Auto-rickshaw drivers in the city of Kochi (Cochin) – especially the Fort Kochi area- seemed to have suddenly turned a very cultivated lot. “Biennale Madam” “50 ruppees one hour” they cajole. Of course coming from Chennai (Madras) the 50 rupees an hour part shocks me more than the Biennale. Here 50 rupees would get me to the end of my street and even that after a lot of bargaining (“Petrol price ma”, “One way ma”, this that and everything else). I’m sorely tempted to take an auto from Aspinwall house to my hotel less than a kilometre away and rejoice in the pleasure of handing out meagre change as auto fare but that really wasn’t an option. I’m sure the fares would have shot up for non-artistic trips that didn’t involve hours of waiting outside exhibition venues and trips to hidden shopping treasures.
So I’d never been to a Biennale before. I have had the good fortune of having visited a number of art galleries and museums around the world but I would hardly consider myself knowledgeable to any extent about visual arts- especially contemporary art forms. When the opportunity came at work to go to the inaugural of the Kochi-Muziris Biennale, I didn’t say no. The Australian contingent at the Biennale included three Australian artists- Fiona Hall, Lindy Lee and Daniel Boyd exhibiting their work.
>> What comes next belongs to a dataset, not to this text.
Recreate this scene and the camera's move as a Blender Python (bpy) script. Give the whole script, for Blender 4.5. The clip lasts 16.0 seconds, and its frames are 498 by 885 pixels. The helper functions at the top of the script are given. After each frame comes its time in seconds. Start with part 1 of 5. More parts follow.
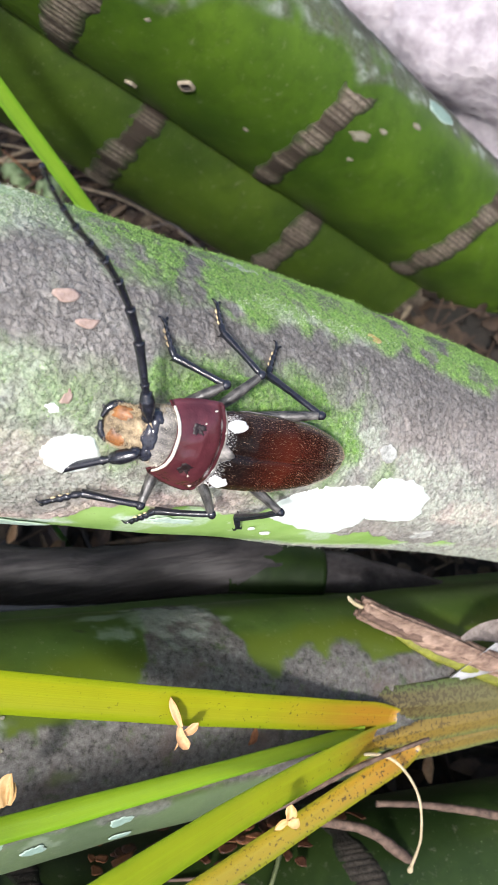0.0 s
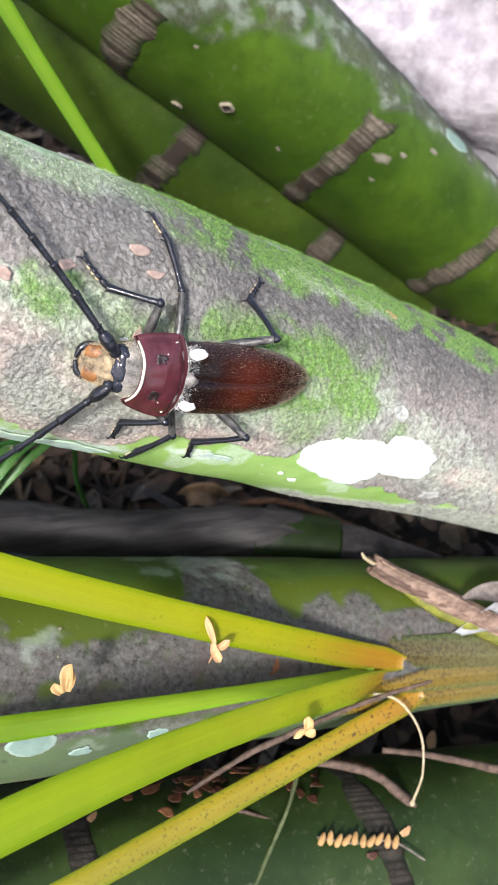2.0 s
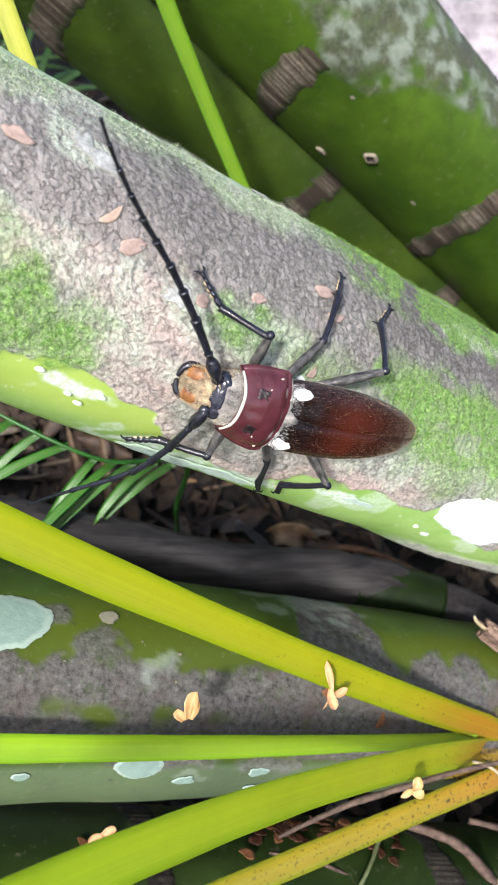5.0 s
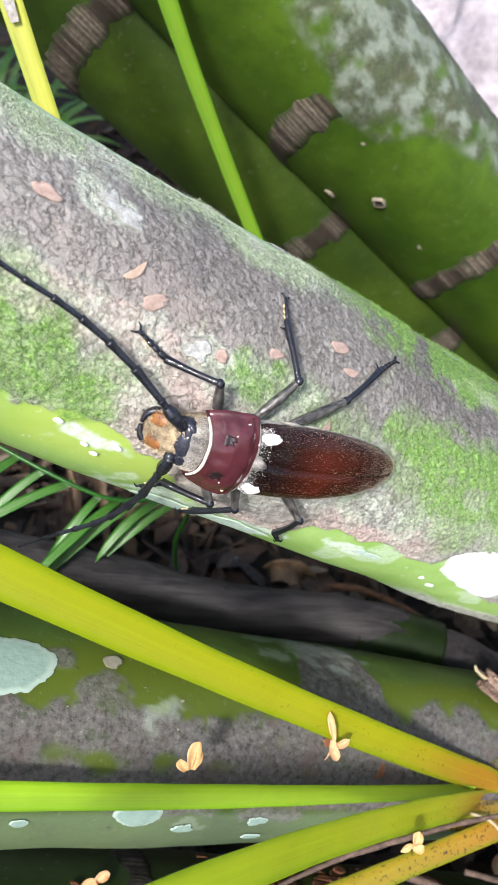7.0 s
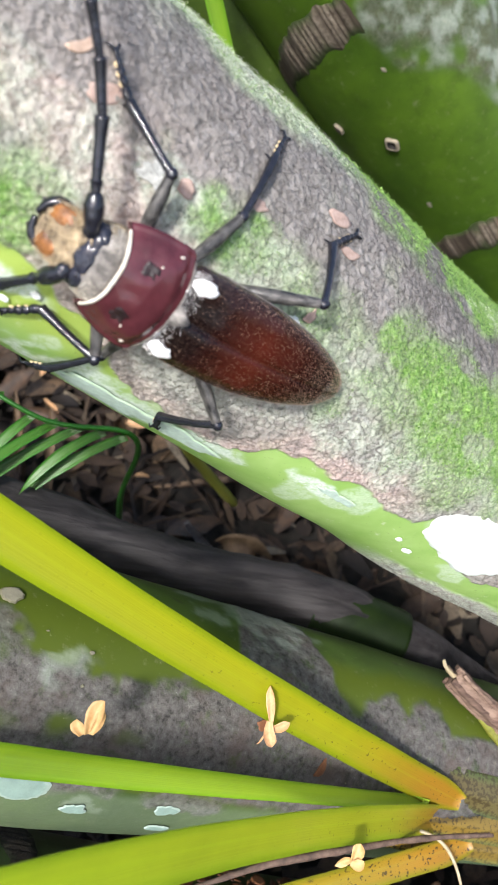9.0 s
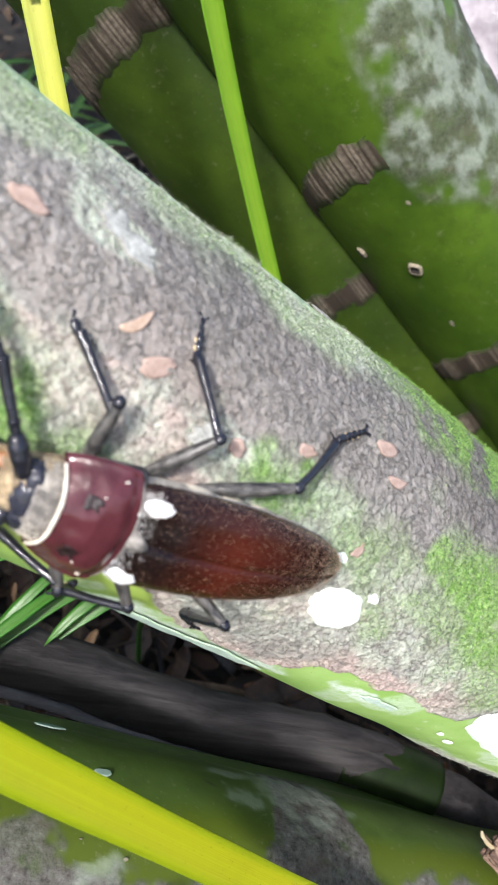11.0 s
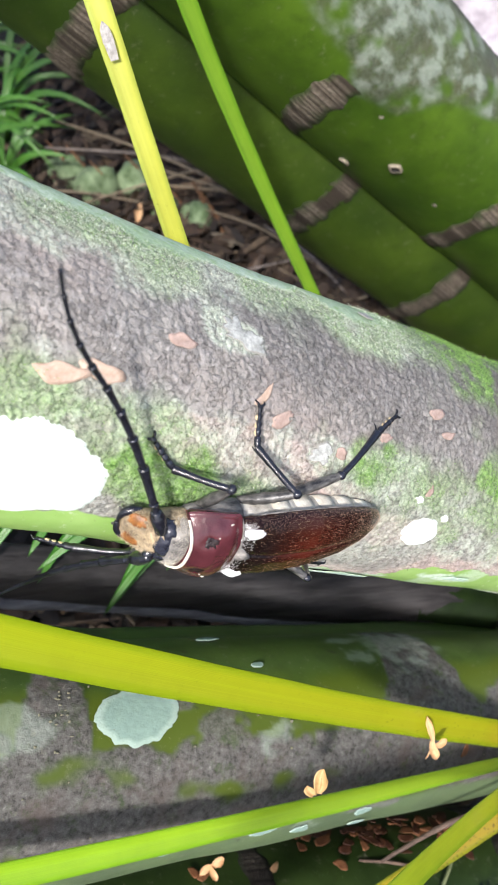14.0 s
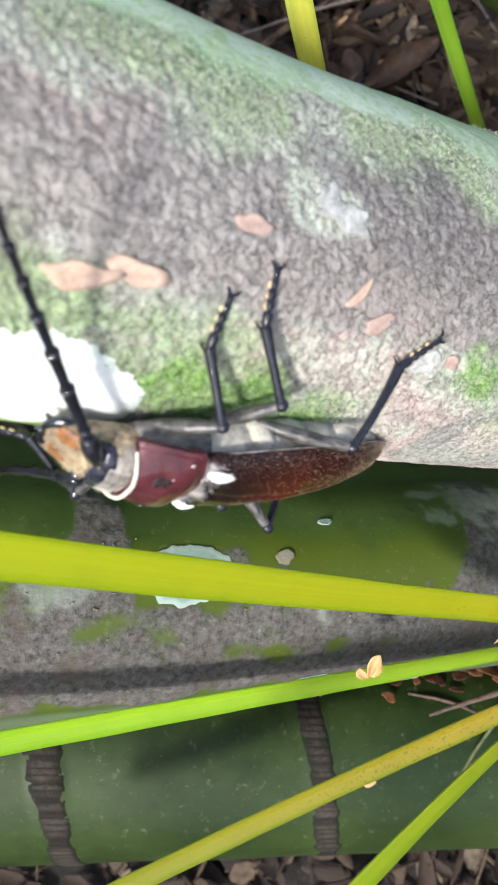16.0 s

But sure enough this was a Biennale with an Indian flavour to it, so everywhere there was palpable chaos- venues still being set up at the last minute, artists’ work not arriving at the right time. no signage, no this, no that and so on. The chaos pervaded tthe inauguration ceremony with the skies deciding to open up (after multiple light warnings) and drench all the guests including yours truly. But the artists themselves felt that despite all the chaos and the confusion there was a great collegiate spirit amongst the entire community which was rarely seen in other Biennales. So kudos to Kochi for that!
I also discovered a neat little hotel right in the middle of Kochi called Spice Fort. It was a cute little boutique hotel- one of those sprawling old mansions with numerous verandahs, balconies and courtyards converted into a tastefully decorated hotel with a swimming pool. The rooms were clean and comfy. The food quite tasty in that healthy organic kinda way (my Kerala vegetarian set lunch was a work of art with yellow cabbage curry, contrasted with bright pink beetroot raita, red carrot kurma and white rice- I didn’t take a photo but you get the idea) and best of all the hotel came with a small swimming pool that I didn’t use. I think if someone had to go to Fort Kochi to do some sightseeing or experience the Biennale then this hotel would be a great choice!
The Biennale runs until mid-March! I highly recommend that you should catch it if you can!
Oh and btw- I definitely did not leave my heart at Kochi but left my lenscap- grrr!